Commercio, in Sicilia chiusi 7 mila negozi. Resiste il turismo, ma i Comuni devono migliorare i servizi
Crisi del commercio, in Sicilia spariti oltre 7 mila negozi. È il quadro sulla demografia d’impresa nelle città, tracciato ieri da Confcommercio. Tra i centri più penalizzati dalle crisi economiche che si sono susseguite nell’ultimo decennio c’è Palermo, dove sono scomparse quasi 1.700 attività, mentre Agrigento e Trapani ne hanno perse, rispettivamente 327 e 215.
Resiste il settore del turismo. Assieme a Sardegna e Puglia, la Sicilia è quella che perde meno commercio e guadagna più turismo rispetto ad altre regioni. A testimoniarlo il fatto che c’è un incremento che riguarda alberghi, bar e ristoranti, ai quali viene imposto adesso un codice identificativo per debellare l’abusivismo.
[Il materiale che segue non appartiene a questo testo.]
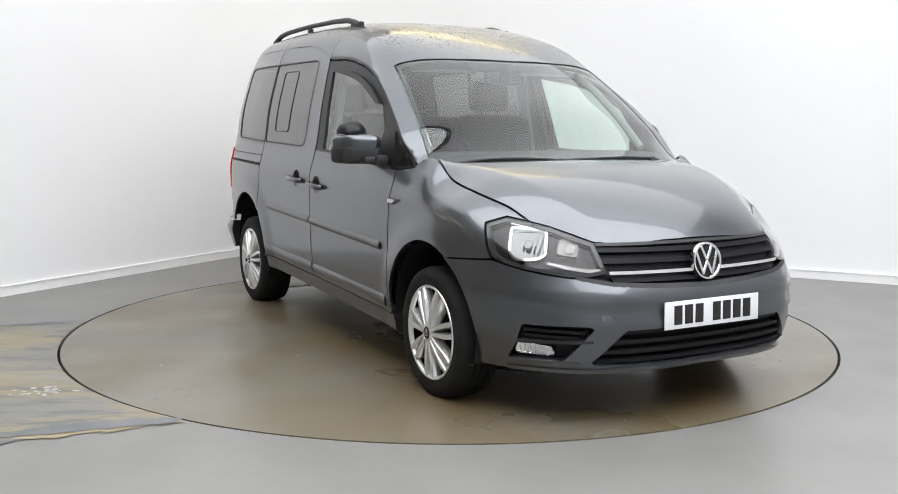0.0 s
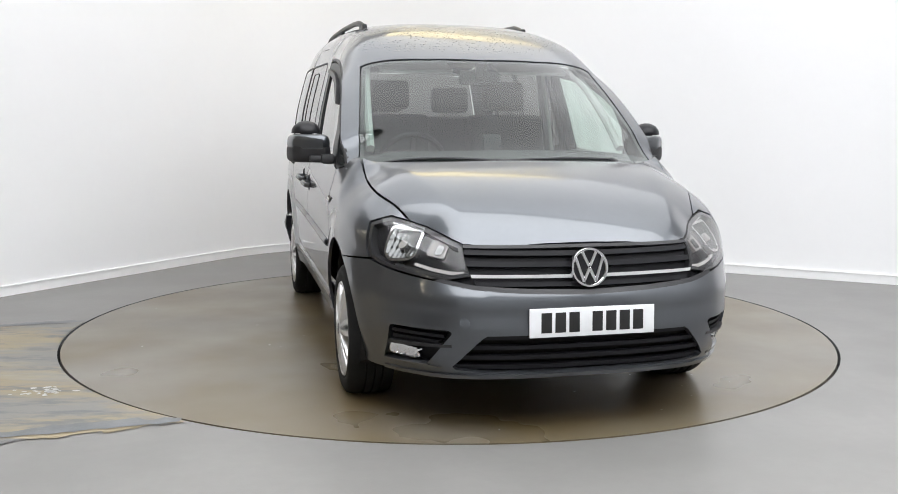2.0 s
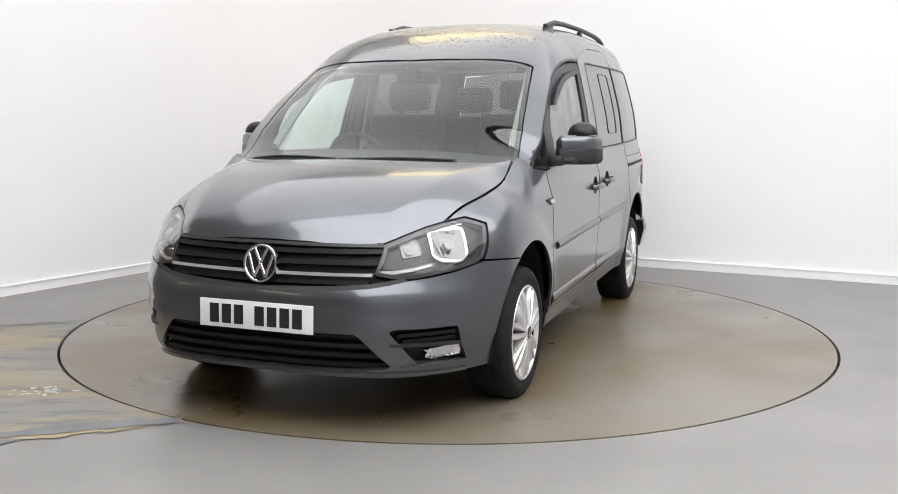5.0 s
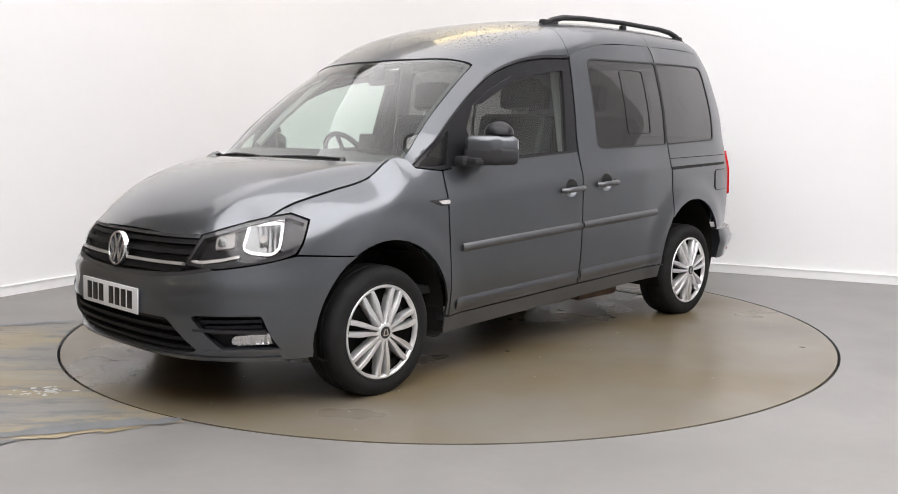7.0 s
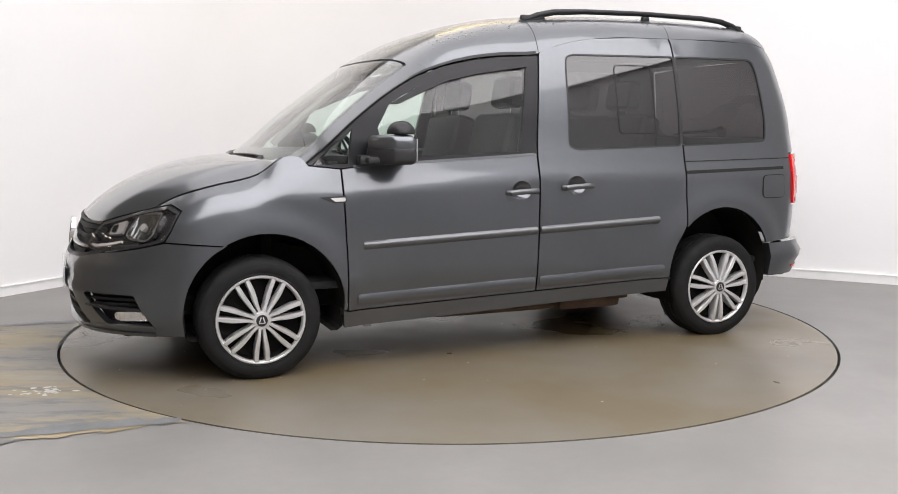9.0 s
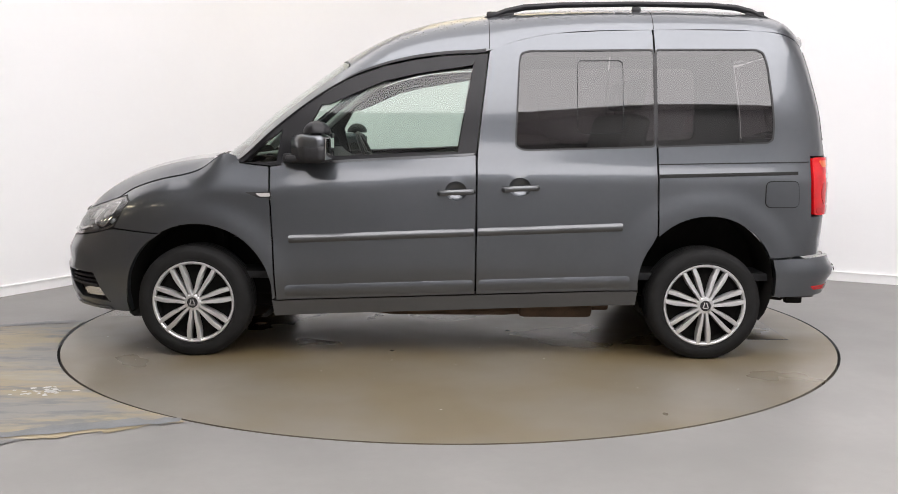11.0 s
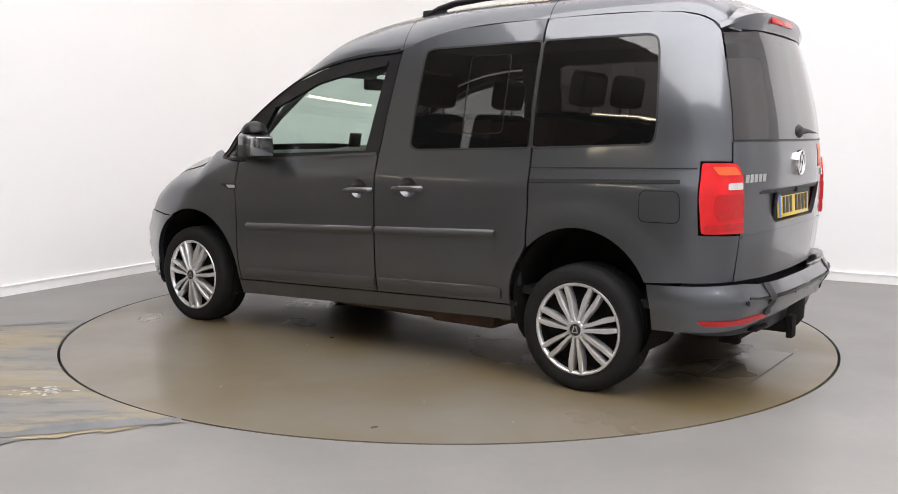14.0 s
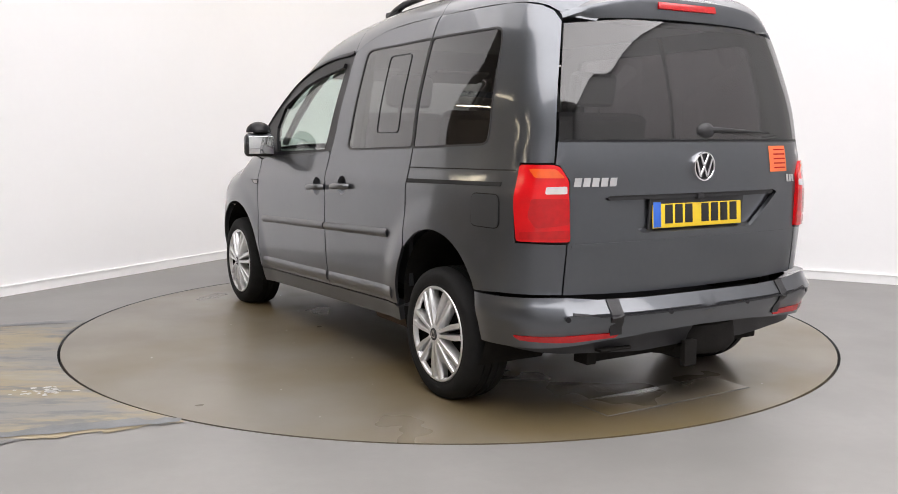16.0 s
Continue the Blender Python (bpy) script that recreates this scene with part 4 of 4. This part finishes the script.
def cabin():
    part("cabin_floor", block((3.2, 1.5, .04), (-.35, 0, .42), .01), CLOTH, van, "dark cabin carpet")
    part("bulkhead", block((.05, 1.2, .5), (1.26, 0, .66), .01), DARK, van)
    d = bmesh.new()
    rows = []
    for y in np.linspace(-.74, .74, 15):
        k = abs(y) / .74
        rows.append([d.verts.new((x, y, z)) for x, z in ((1.22 - .12 * k * k, 1.045), (.95, 1.065 + (.02 if -.6 < y < -.15 else 0)), (.72, 1.05 + (.03 if -.6 < y < -.15 else 0)), (.64, 1.0), (.66, .80), (.8, .62), (1.25 - .1 * k, .62))])
    for u, w in zip(rows, rows[1:]):
        for n in range(6):
            d.faces.new((u[n], u[n + 1], w[n + 1], w[n]))
    dash = part("dashboard", d, DASH, van, "dark grey dashboard")
    part("screen_holder", block((.02, .10, .09), (.72, .03, 1.125), .006, (0, -10, 0)), SATIN, dash, "small dark display")
    for y0 in (.45, .1, -.1, -.62):
        part("air_vent", block((.02, .15, .07), (.648, y0, .965), .012), SATIN, dash, "black air vent")
    ring = bmesh.new()
    n, m2 = 32, 8
    vs = [[ring.verts.new(((.185 + .015 * math.cos(b)) * math.cos(a), (.185 + .015 * math.cos(b)) * math.sin(a), .015 * math.sin(b))) for b in [2 * math.pi * j / m2 for j in range(m2)]] for a in [2 * math.pi * i / n for i in range(n)]]
    for i in range(n):
        for j in range(m2):
            ring.faces.new((vs[i][j], vs[(i + 1) % n][j], vs[(i + 1) % n][(j + 1) % m2], vs[i][(j + 1) % m2]))
    ring = joined(ring, dome((.07, .06, .03), (0, 0, 0), -.9, 16), block((.3, .03, .012), (0, 0, 0), .004), block((.03, .16, .012), (0, -.09, 0), .004))
    ring.transform(Matrix.Translation((.52, -.37, 1.0)) @ pose(0, 0, 0, 0, -65, 0) @ pose(0, 0, 0, 0, 0, 90))
    part("steering_wheel", ring, SATIN, van, "black steering wheel")
    def seat(x, y, w):
        s = group_part("seat", van)
        part("cushion", block((.50, w, .16), (x + .12, y, .62), .05, (0, -6, 0), 3), CLOTH, s)
        part("backrest", block((.14, w, .62), (x - .17, y, .98), .055, (0, -14, 0), 3), CLOTH, s, "dark cloth backrest")
        k = max(1, round(w / .5))
        for i in range(k):
            yy = y + (i - (k - 1) / 2) * .48
            part("headrest", block((.10, .27, .18), (x - .275, yy, 1.405), .045, (0, -10, 0), 3), CLOTH, s, "dark cloth headrest")
            part("headrest_post", joined(tube([(x - .255, yy - .06, 1.26), (x - .27, yy - .06, 1.36)], .007, 6), tube([(x - .255, yy + .06, 1.26), (x - .27, yy + .06, 1.36)], .007, 6)), CHROME, s)
    seat(.08, .37, .50)
    seat(.08, -.37, .50)
    seat(-.78, 0, 1.25)
    part("headliner", block((1.9, 1.15, .03), (-.75, 0, 1.69), .012), LINING, van, "pale headliner")
    part("rear_view_mirror", joined(block((.035, .23, .075), (.56, 0, 1.475), .016), block((.05, .06, .09), (.60, 0, 1.51), .01)), SATIN, van, "black interior mirror")
    for s in (1, -1):
        part("sun_visor", block((.17, .40, .02), (.42, s * .33, 1.535), .008, (0, 20, 0)), LINING, van, "pale sun visor")
        part("pillar_trim", tube([(.95, s * .665, 1.10), (.78, s * .650, 1.26), (.58, s * .625, 1.42), (.42, s * .600, 1.52)], .022, 8), LINING, van, "pale windscreen pillar lining")
        part("post_trim", block((.10, .03, 1.15), (-.20, s * .70, 1.05), .012, (s * 9, 0, 0)), LINING, van, "pale door pillar lining")
        card = [(.88, .42), (-1.0, .45), (-1.0, 1.07), (-.1, 1.055), (.85, 1.0)]
        panel("door_card", side(card), proud(-.075), DASH, van, "dark door lining", .08, (), .02, mirror=s)
        panel("quarter_card", side([(-1.05, .78), (-1.82, .78), (-1.80, 1.08), (-1.05, 1.08)]), proud(-.05), DASH, van, "dark boot lining", .08, (), .02, mirror=s)


def wipers():
    for y0, y1 in ((.48, -.10), (-.12, -.64)):
        path = []
        for t in np.linspace(0, 1, 8):
            y = y0 + (y1 - y0) * t
            x = 1.296 - .105 * (abs(y) / .7) ** 2 - .010 * math.sin(math.pi * t)
            path.append((x, y, top(x, top_s(x, abs(y)))[2] + .003))
        part("windscreen_wiper", joined(tube(path, .006, 6), tube([path[0], (path[0][0] + .04, path[0][1] + .03, path[0][2] - .02)], .012, 8)), PLASTIC, van, "black windscreen wiper")


for side_sign in (1, -1):
    body_side(side_sign)
    for wx in (1.341, -1.341):
        wheel(wx, side_sign)
front()
roof()
tail()
underside()
cabin()
wipers()

# ---- motion ----
TURN = [(0.0, -60.92), (0.5, -62.25), (1.0, -65.36), (1.5, -69.81), (2.0, -75.81), (2.5, -81.42), (3.0, -87.49), (3.5, -93.16), (4.0, -99.24), (4.5, -104.91), (5.0, -110.97),
        (6.0, -122.55), (7.0, -134.1), (7.5, -139.9), (8.0, -145.86), (8.5, -151.48), (9.0, -157.31), (10.0, -168.85), (11.0, -180.4), (11.5, -186.18), (12.0, -192.14), (12.5, -197.83),
        (13.0, -203.73), (13.5, -209.37), (14.0, -215.28), (14.5, -220.91), (15.0, -226.92), (15.5, -232.49), (16.0, -238.58)]


def motions():
    """The turntable turns with the van on it."""
    def at(a):
        c, s = math.cos(radians(a)), math.sin(radians(a))
        px, py = .0029, -.021
        return pose(-(c * px - s * py), -(s * px + c * py), 0, 0, 0, a)
    walk(van, [(t, at(a)) for t, a in TURN])
    walk(table, [(t, pose(0, 0, 0, 0, 0, a)) for t, a in TURN])


motions()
Peccato che i Comuni non sempre sono nelle condizioni di creare quei servizi utili a fare ulteriormente crescere il settore turistico. In molte realtà a vocazione turistica non ci sono stati i benefici introdotti dalla legge di 15 anni fa che permette agli enti locali di istituire l’imposta di soggiorno. I soldi ricavati dovrebbero essere destinati a migliorare accoglienza e servizi al turista, ma un po’ ovunque, aggirando i regolamenti, vengono usati come bancomat per svariati interventi. Il risultato è che molte città dove l’economia turistica può coprire il vuoto lasciato dalla chiusura di negozi, aprono piccole imprese turistiche (a volte anche improvvisando) che spesso non riescono ad offrire ai clienti servizi adeguati.
A Sciacca, nel corso di un recente incontro con la commissione consiliare attività produttive, le associazioni del settore hanno proposto, oltre ad una revisione del regolamento e l’introduzione di determinati paletti, un aumento dell’imposta di soggiorno proprio per vincolare parte dei proventi esclusivamente per migliorare i servizi al turista (accoglienza, mobilità, viabilità e arredo urbano).